Beautiful but inaccurate

Poet Maggie Smith has written a poem entitled “Good Bones” that I both love and despise.

I love it because it’s a brilliant idea that I think is shared by the majority of human beings walking this planet. She has applied craft to an insight that’s real, filled with truth and vulnerability, and shines a light on a dark corner of the mind.

But I also don’t agree with a single word of it.

I don’t think it represents my truth, and honestly, I don’t think it represents an essential truth. I think Smith has captured a misguided belief held by many (and maybe most) that I push back on almost daily.

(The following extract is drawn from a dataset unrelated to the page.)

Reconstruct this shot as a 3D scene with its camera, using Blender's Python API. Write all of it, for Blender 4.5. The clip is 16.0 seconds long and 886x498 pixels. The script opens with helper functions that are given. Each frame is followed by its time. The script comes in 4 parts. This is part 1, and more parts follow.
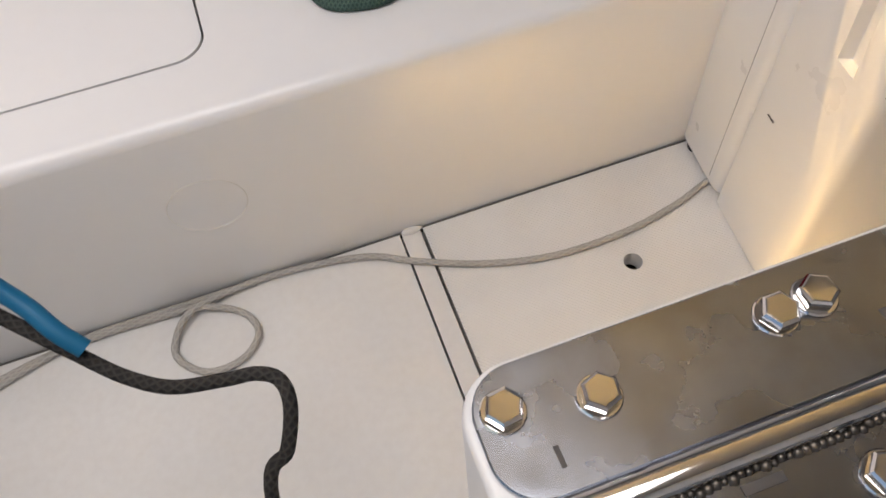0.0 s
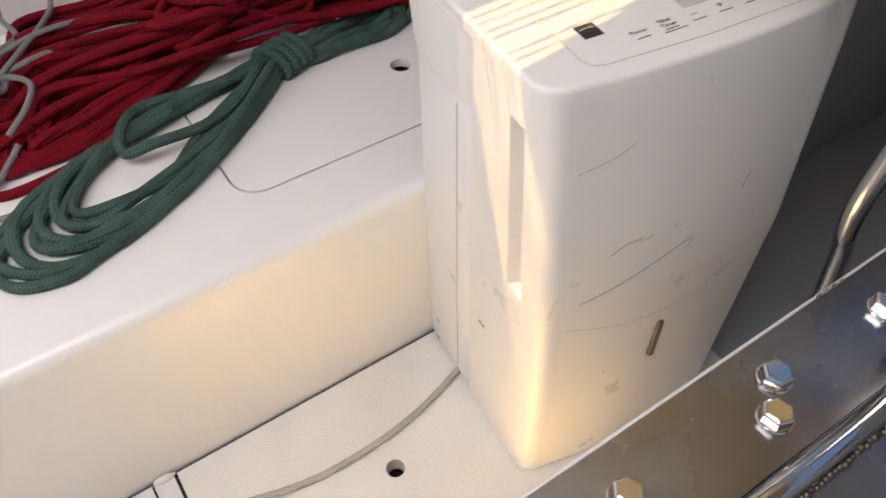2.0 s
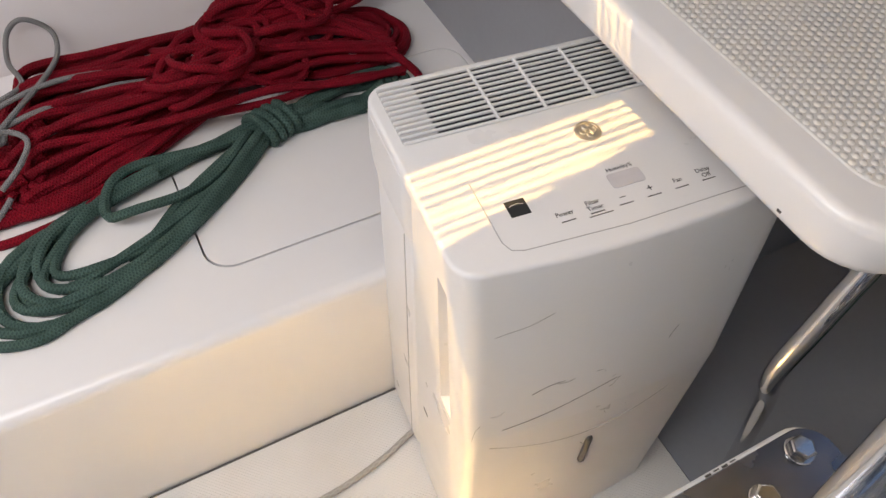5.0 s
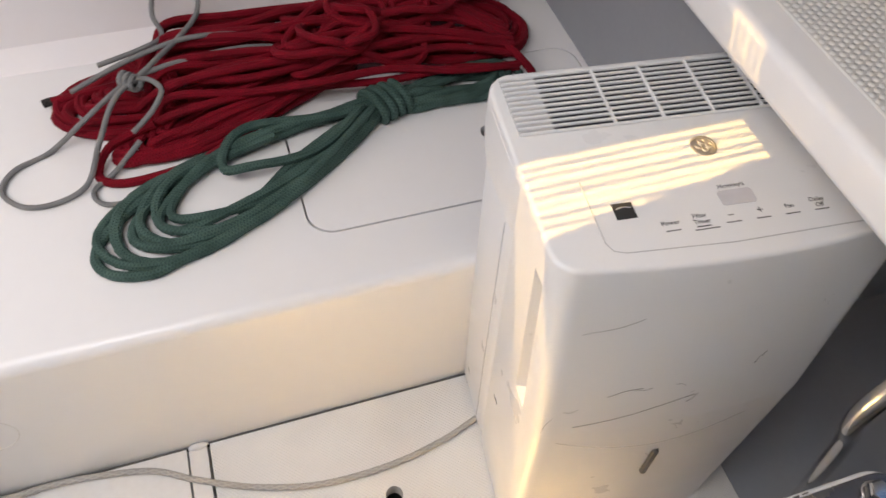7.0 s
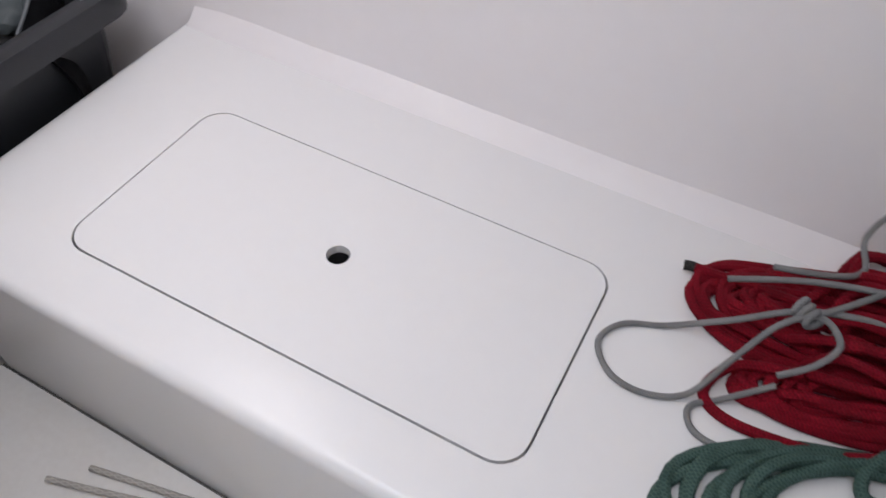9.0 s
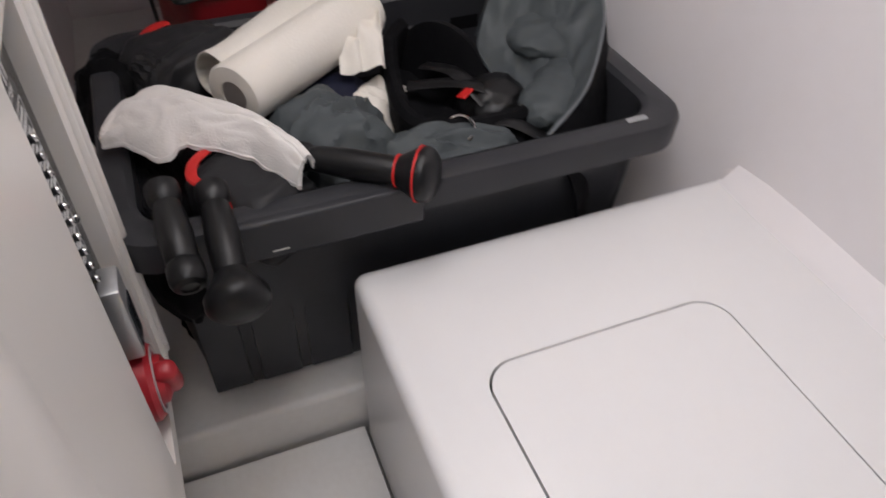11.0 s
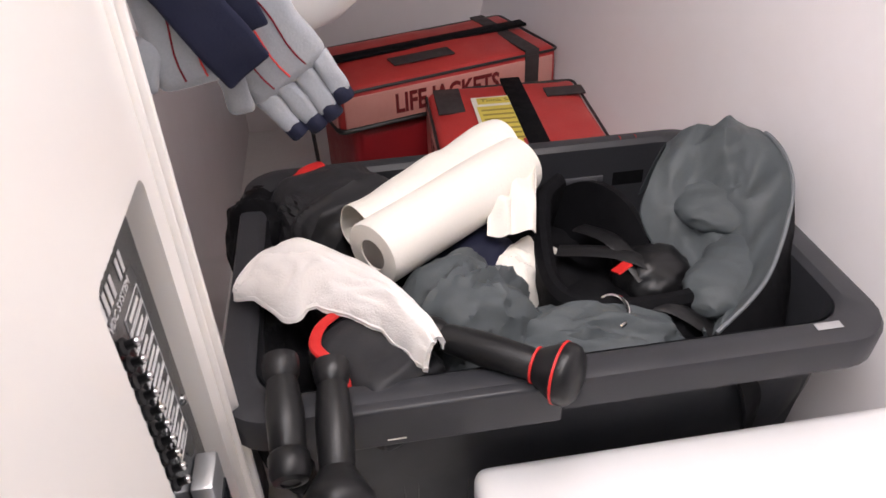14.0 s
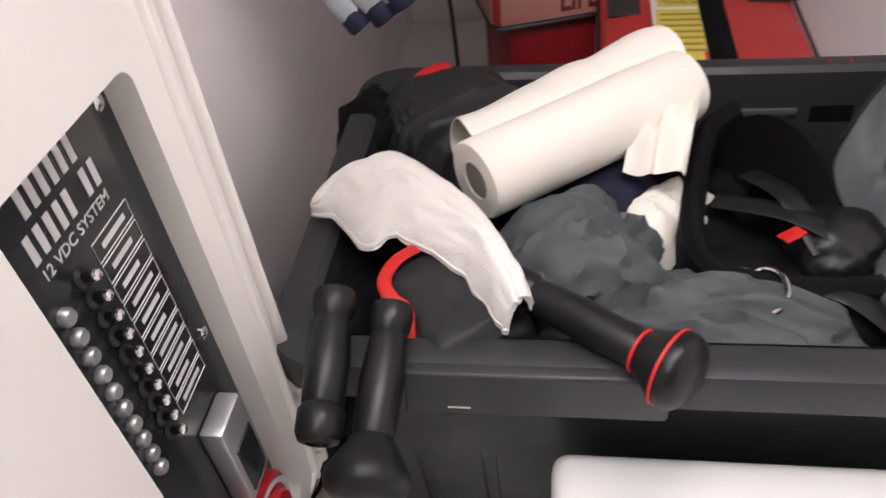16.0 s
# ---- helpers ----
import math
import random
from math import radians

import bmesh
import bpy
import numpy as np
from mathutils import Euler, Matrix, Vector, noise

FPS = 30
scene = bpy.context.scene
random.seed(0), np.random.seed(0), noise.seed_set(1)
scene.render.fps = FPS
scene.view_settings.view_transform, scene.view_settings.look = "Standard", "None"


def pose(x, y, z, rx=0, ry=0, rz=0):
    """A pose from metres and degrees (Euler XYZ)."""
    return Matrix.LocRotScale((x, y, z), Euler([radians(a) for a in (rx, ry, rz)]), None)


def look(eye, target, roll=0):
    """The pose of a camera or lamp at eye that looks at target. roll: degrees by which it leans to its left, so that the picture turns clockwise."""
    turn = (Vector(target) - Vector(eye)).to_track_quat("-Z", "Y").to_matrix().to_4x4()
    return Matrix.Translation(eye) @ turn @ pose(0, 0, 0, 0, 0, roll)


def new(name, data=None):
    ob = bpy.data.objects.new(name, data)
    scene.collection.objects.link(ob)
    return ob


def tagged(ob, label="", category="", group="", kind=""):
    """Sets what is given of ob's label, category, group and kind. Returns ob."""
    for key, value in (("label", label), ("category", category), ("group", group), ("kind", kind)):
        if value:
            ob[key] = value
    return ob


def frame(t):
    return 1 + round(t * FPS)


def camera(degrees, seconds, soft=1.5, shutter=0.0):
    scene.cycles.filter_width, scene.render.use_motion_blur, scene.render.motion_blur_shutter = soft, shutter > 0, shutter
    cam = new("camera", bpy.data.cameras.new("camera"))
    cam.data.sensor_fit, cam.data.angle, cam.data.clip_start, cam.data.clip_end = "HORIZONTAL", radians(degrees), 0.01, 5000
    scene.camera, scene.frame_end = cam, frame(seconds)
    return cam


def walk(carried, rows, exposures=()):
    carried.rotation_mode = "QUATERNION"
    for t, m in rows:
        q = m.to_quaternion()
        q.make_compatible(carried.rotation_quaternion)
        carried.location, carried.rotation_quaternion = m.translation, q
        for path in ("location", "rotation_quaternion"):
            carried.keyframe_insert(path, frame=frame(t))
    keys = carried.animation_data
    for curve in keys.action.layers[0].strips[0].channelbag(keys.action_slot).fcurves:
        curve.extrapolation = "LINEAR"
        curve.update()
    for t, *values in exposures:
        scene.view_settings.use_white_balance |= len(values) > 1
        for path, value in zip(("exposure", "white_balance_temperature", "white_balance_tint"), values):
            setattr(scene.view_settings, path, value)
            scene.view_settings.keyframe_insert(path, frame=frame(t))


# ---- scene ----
cam = camera(62.1, 16.0, shutter=0.2)
PATH = [
    (0, (-0.101, -0.539, 0.847), (0.160, 0.457, -0.865), -5.8),
    (0.5, (-0.066, -0.532, 0.863), (0.269, 0.534, -0.793), -6.4),
    (1, (-0.025, -0.513, 0.895), (0.445, 0.575, -0.713), -5.9),
    (1.5, (-0.014, -0.522, 0.91), (0.604, 0.568, -0.649), -3.0),
    (2, (0.081, -0.516, 0.922), (0.799, 0.546, -0.613), 0.6),
    (2.5, (0.18, -0.496, 0.964), (0.923, 0.532, -0.583), 1.3),
    (3, (0.203, -0.506, 0.98), (0.931, 0.522, -0.573), 2.1),
    (3.5, (0.207, -0.524, 0.99), (0.91, 0.504, -0.574), 2.6),
    (4, (0.202, -0.49, 1.024), (0.875, 0.541, -0.552), 2.9),
    (4.2, (0.191, -0.471, 1.032), (0.848, 0.564, -0.548), 3.2),
    (6.3, (0.212, -0.488, 1.062), (0.774, 0.558, -0.547), 4.7),
    (6.5, (0.203, -0.487, 1.059), (0.745, 0.568, -0.551), 4.8),
    (7, (0.165, -0.485, 1.061), (0.604, 0.619, -0.548), 4.9),
    (7.5, (0.117, -0.434, 1.038), (0.315, 0.753, -0.56), 2.8),
    (8, (0.047, -0.35, 1.035), (-0.01, 0.876, -0.544), 2.3),
    (8.5, (-0.029, -0.288, 1.02), (-0.333, 0.928, -0.539), 2.8),
    (8.7, (-0.067, -0.258, 1.011), (-0.483, 0.949, -0.528), 3.1),
    (10.8, (-0.307, -0.131, 0.906), (-1.579, 0.543, -0.483), 0.8),
    (11, (-0.35, -0.126, 0.91), (-1.71, 0.42, -0.45), 0.5),
    (11.5, (-0.45, -0.071, 0.939), (-1.928, 0.193, -0.382), -0.2),
    (12, (-0.488, -0.068, 0.934), (-2.079, 0.072, -0.27), 0.2),
    (12.5, (-0.473, -0.036, 0.949), (-2.118, 0.102, -0.18), 0.6),
    (13, (-0.479, -0.001, 0.955), (-2.147, 0.156, -0.137), 0.3),
    (13.5, (-0.479, -0.027, 0.955), (-2.139, 0.158, -0.145), -0.6),
    (14, (-0.469, -0.084, 0.929), (-2.088, 0.131, -0.225), -2.4),
    (14.5, (-0.485, -0.142, 0.96), (-2.064, 0.147, -0.232), -2.6),
    (15, (-0.494, -0.133, 0.944), (-2.051, 0.175, -0.273), -3.1),
    (15.5, (-0.523, -0.069, 0.927), (-2.071, 0.129, -0.325), -2.9),
    (16, (-0.591, -0.003, 0.866), (-2.058, -0.291, -0.463), -6.9),
]
EXPOSURES = [
    (0.0, 0.16, 6800, 10), (0.5, 0.36, 6800, 10), (1.0, 0.36, 6800, 10), (2.0, 0.56, 6800, 10), (4.0, 0.54, 6800, 10), (7.0, 0.50, 6700, 10), (8.0, 0.36, 6400, 10), (8.7, 0.12, 6200, 10),
    (11.0, 0.10, 6550, 11), (11.5, 0.28, 6550, 12), (12.2, 0.80, 6700, 14), (13.5, 0.98, 6700, 15), (14.5, 1.0, 6600, 12), (15.2, 0.62, 6600, 12), (16.0, 0.82, 6700, 13),
]
walk(cam, [(t, look(eye, target, roll)) for t, eye, target, roll in PATH], EXPOSURES)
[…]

So I struggle with the poem. It’s brilliant in the way it captures the human condition so artfully and beautifully, but I don’t think any of it’s true, even though I think she and most people think it probably is.

Good Bones
by Maggie Smith

Life is short, though I keep this from my children.
Life is short, and I’ve shortened mine
in a thousand delicious, ill-advised ways,
a thousand deliciously ill-advised ways
I’ll keep from my children. The world is at least
fifty percent terrible, and that’s a conservative
estimate, though I keep this from my children.
For every bird there is a stone thrown at a bird.
For every loved child, a child broken, bagged,
sunk in a lake. Life is short and the world
is at least half terrible, and for every kind
stranger, there is one who would break you,
though I keep this from my children. I am trying
to sell them the world. Any decent realtor,
walking you through a real shithole, chirps on
about good bones: This place could be beautiful,
right? You could make this place beautiful.